**PROBLEM TO WORK ON**
Reproduce every entry that follows word for word, but omit the images.

**MATERIAL TO PROCESS**
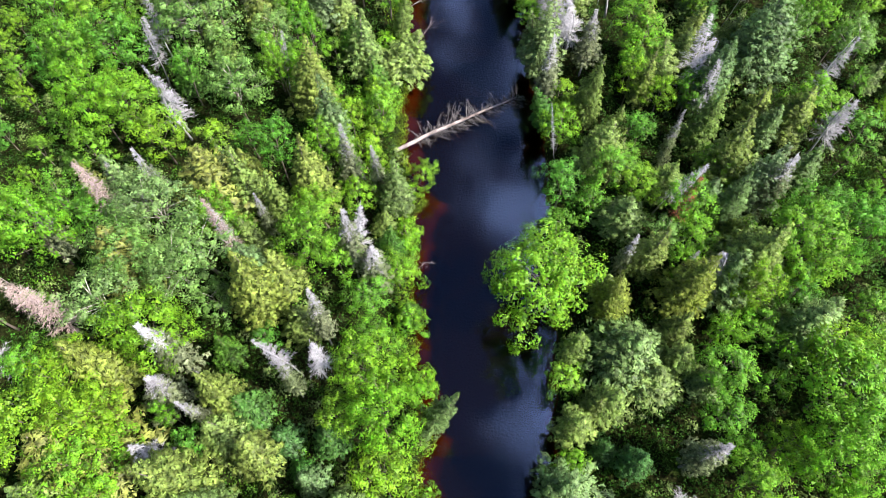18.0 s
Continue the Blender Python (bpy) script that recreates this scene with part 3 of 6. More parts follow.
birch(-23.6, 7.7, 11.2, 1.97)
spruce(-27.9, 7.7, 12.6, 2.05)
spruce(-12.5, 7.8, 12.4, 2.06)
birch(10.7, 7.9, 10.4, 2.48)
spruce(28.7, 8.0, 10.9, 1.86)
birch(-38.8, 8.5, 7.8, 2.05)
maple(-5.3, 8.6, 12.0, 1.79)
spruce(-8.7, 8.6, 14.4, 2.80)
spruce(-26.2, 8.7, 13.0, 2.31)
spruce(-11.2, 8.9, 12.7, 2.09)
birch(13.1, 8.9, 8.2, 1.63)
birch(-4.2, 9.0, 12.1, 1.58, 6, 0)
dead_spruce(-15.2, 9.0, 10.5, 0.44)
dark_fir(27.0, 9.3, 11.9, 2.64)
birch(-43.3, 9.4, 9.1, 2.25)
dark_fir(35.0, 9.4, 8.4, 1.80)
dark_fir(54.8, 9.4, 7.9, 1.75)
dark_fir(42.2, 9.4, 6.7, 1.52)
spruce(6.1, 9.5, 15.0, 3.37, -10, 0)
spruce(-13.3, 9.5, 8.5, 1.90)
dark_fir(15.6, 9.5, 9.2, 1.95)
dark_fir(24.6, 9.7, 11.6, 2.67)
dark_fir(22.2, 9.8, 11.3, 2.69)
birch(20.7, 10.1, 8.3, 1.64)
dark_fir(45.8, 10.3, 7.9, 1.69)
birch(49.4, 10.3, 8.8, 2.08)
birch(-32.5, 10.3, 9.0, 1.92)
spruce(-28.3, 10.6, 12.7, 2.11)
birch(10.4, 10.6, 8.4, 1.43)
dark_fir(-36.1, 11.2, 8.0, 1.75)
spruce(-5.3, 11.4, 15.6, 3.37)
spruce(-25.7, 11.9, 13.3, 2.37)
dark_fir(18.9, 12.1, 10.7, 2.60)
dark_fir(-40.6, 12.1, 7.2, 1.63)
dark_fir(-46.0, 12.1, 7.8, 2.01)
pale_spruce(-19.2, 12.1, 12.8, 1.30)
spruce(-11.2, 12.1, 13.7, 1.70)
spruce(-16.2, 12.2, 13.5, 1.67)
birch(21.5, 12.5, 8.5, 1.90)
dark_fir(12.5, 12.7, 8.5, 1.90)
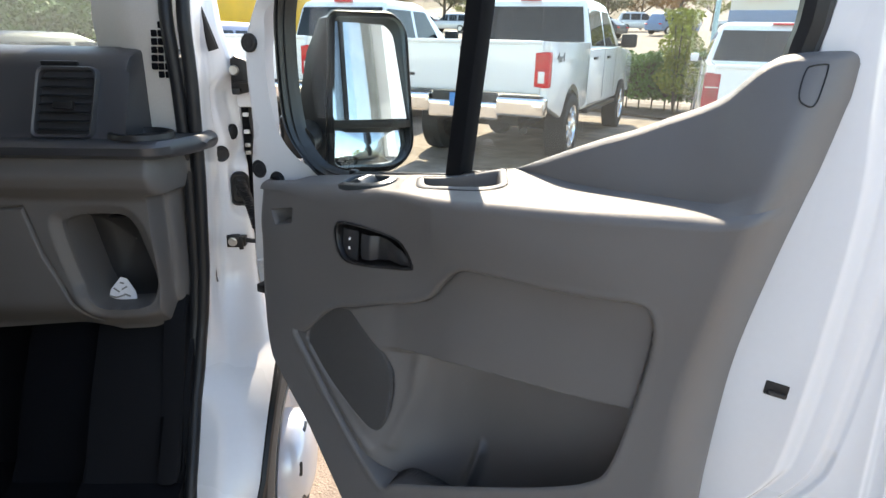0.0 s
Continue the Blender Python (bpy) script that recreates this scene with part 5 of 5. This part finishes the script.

**WRITTEN REPLY**
18.0 s
Continue the Blender Python (bpy) script that recreates this scene with part 3 of 6. More parts follow.
birch(-23.6, 7.7, 11.2, 1.97)
spruce(-27.9, 7.7, 12.6, 2.05)
spruce(-12.5, 7.8, 12.4, 2.06)
birch(10.7, 7.9, 10.4, 2.48)
spruce(28.7, 8.0, 10.9, 1.86)
birch(-38.8, 8.5, 7.8, 2.05)
maple(-5.3, 8.6, 12.0, 1.79)
spruce(-8.7, 8.6, 14.4, 2.80)
spruce(-26.2, 8.7, 13.0, 2.31)
spruce(-11.2, 8.9, 12.7, 2.09)
birch(13.1, 8.9, 8.2, 1.63)
birch(-4.2, 9.0, 12.1, 1.58, 6, 0)
dead_spruce(-15.2, 9.0, 10.5, 0.44)
dark_fir(27.0, 9.3, 11.9, 2.64)
birch(-43.3, 9.4, 9.1, 2.25)
dark_fir(35.0, 9.4, 8.4, 1.80)
dark_fir(54.8, 9.4, 7.9, 1.75)
dark_fir(42.2, 9.4, 6.7, 1.52)
spruce(6.1, 9.5, 15.0, 3.37, -10, 0)
spruce(-13.3, 9.5, 8.5, 1.90)
dark_fir(15.6, 9.5, 9.2, 1.95)
dark_fir(24.6, 9.7, 11.6, 2.67)
dark_fir(22.2, 9.8, 11.3, 2.69)
birch(20.7, 10.1, 8.3, 1.64)
dark_fir(45.8, 10.3, 7.9, 1.69)
birch(49.4, 10.3, 8.8, 2.08)
birch(-32.5, 10.3, 9.0, 1.92)
spruce(-28.3, 10.6, 12.7, 2.11)
birch(10.4, 10.6, 8.4, 1.43)
dark_fir(-36.1, 11.2, 8.0, 1.75)
spruce(-5.3, 11.4, 15.6, 3.37)
spruce(-25.7, 11.9, 13.3, 2.37)
dark_fir(18.9, 12.1, 10.7, 2.60)
dark_fir(-40.6, 12.1, 7.2, 1.63)
dark_fir(-46.0, 12.1, 7.8, 2.01)
pale_spruce(-19.2, 12.1, 12.8, 1.30)
spruce(-11.2, 12.1, 13.7, 1.70)
spruce(-16.2, 12.2, 13.5, 1.67)
birch(21.5, 12.5, 8.5, 1.90)
dark_fir(12.5, 12.7, 8.5, 1.90)
0.0 s
Continue the Blender Python (bpy) script that recreates this scene with part 5 of 5. This part finishes the script.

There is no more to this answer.